_Task:_
Type out the complete listing below word for word, without its pictures.

[START OF Information supplied]

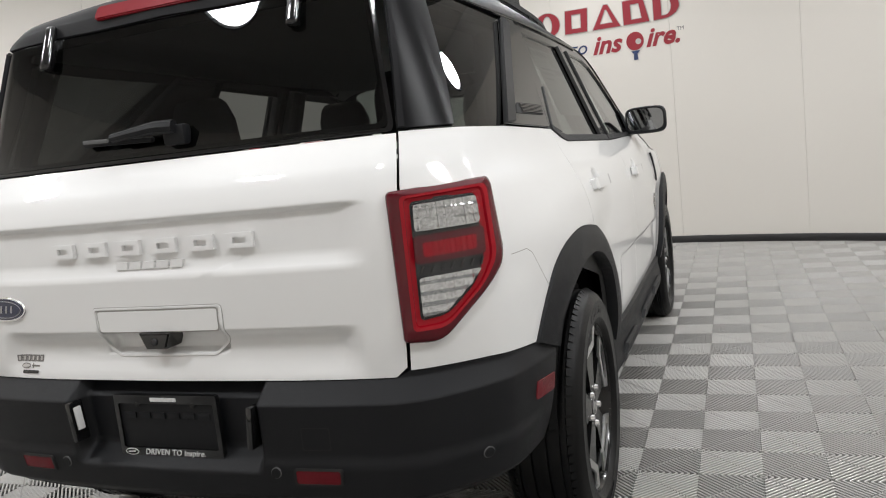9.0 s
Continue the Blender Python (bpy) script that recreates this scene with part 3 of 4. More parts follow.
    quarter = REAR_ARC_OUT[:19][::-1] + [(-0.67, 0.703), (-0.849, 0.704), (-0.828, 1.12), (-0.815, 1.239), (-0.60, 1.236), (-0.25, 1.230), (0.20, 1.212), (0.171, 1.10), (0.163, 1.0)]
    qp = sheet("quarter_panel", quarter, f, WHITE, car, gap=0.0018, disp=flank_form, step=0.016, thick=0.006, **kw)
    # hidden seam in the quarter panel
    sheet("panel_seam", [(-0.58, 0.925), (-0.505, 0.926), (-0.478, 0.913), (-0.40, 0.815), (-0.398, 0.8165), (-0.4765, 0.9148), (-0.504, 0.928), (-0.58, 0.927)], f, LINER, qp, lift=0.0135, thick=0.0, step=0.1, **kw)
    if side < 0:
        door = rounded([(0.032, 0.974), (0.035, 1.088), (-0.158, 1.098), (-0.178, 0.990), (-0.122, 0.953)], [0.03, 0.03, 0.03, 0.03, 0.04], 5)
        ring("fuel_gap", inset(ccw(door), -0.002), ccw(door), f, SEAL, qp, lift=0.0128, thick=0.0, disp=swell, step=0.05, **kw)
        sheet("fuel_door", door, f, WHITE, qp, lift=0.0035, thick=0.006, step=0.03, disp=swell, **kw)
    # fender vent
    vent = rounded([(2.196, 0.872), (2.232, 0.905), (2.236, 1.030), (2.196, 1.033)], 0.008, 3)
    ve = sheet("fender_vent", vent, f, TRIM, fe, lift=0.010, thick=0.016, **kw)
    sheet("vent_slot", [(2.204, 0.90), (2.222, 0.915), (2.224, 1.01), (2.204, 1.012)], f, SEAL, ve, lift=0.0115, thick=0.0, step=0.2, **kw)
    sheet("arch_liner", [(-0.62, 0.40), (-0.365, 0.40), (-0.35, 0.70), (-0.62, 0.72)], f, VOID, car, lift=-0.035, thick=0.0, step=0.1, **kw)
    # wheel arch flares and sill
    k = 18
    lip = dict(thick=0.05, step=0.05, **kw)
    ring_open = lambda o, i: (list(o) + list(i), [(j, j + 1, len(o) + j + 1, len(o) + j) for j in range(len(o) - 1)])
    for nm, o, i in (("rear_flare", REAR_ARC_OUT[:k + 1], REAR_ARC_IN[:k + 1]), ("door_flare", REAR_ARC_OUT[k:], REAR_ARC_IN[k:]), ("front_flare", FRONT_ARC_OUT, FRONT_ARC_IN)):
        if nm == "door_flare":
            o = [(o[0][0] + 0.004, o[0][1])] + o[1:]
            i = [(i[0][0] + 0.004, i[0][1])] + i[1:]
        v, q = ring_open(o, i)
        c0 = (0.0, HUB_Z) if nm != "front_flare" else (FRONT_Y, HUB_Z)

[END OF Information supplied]

_Final result:_
9.0 s
Continue the Blender Python (bpy) script that recreates this scene with part 3 of 4. More parts follow.
    quarter = REAR_ARC_OUT[:19][::-1] + [(-0.67, 0.703), (-0.849, 0.704), (-0.828, 1.12), (-0.815, 1.239), (-0.60, 1.236), (-0.25, 1.230), (0.20, 1.212), (0.171, 1.10), (0.163, 1.0)]
    qp = sheet("quarter_panel", quarter, f, WHITE, car, gap=0.0018, disp=flank_form, step=0.016, thick=0.006, **kw)
    # hidden seam in the quarter panel
    sheet("panel_seam", [(-0.58, 0.925), (-0.505, 0.926), (-0.478, 0.913), (-0.40, 0.815), (-0.398, 0.8165), (-0.4765, 0.9148), (-0.504, 0.928), (-0.58, 0.927)], f, LINER, qp, lift=0.0135, thick=0.0, step=0.1, **kw)
    if side < 0:
        door = rounded([(0.032, 0.974), (0.035, 1.088), (-0.158, 1.098), (-0.178, 0.990), (-0.122, 0.953)], [0.03, 0.03, 0.03, 0.03, 0.04], 5)
        ring("fuel_gap", inset(ccw(door), -0.002), ccw(door), f, SEAL, qp, lift=0.0128, thick=0.0, disp=swell, step=0.05, **kw)
        sheet("fuel_door", door, f, WHITE, qp, lift=0.0035, thick=0.006, step=0.03, disp=swell, **kw)
    # fender vent
    vent = rounded([(2.196, 0.872), (2.232, 0.905), (2.236, 1.030), (2.196, 1.033)], 0.008, 3)
    ve = sheet("fender_vent", vent, f, TRIM, fe, lift=0.010, thick=0.016, **kw)
    sheet("vent_slot", [(2.204, 0.90), (2.222, 0.915), (2.224, 1.01), (2.204, 1.012)], f, SEAL, ve, lift=0.0115, thick=0.0, step=0.2, **kw)
    sheet("arch_liner", [(-0.62, 0.40), (-0.365, 0.40), (-0.35, 0.70), (-0.62, 0.72)], f, VOID, car, lift=-0.035, thick=0.0, step=0.1, **kw)
    # wheel arch flares and sill
    k = 18
    lip = dict(thick=0.05, step=0.05, **kw)
    ring_open = lambda o, i: (list(o) + list(i), [(j, j + 1, len(o) + j + 1, len(o) + j) for j in range(len(o) - 1)])
    for nm, o, i in (("rear_flare", REAR_ARC_OUT[:k + 1], REAR_ARC_IN[:k + 1]), ("door_flare", REAR_ARC_OUT[k:], REAR_ARC_IN[k:]), ("front_flare", FRONT_ARC_OUT, FRONT_ARC_IN)):
        if nm == "door_flare":
            o = [(o[0][0] + 0.004, o[0][1])] + o[1:]
            i = [(i[0][0] + 0.004, i[0][1])] + i[1:]
        v, q = ring_open(o, i)
        c0 = (0.0, HUB_Z) if nm != "front_flare" else (FRONT_Y, HUB_Z)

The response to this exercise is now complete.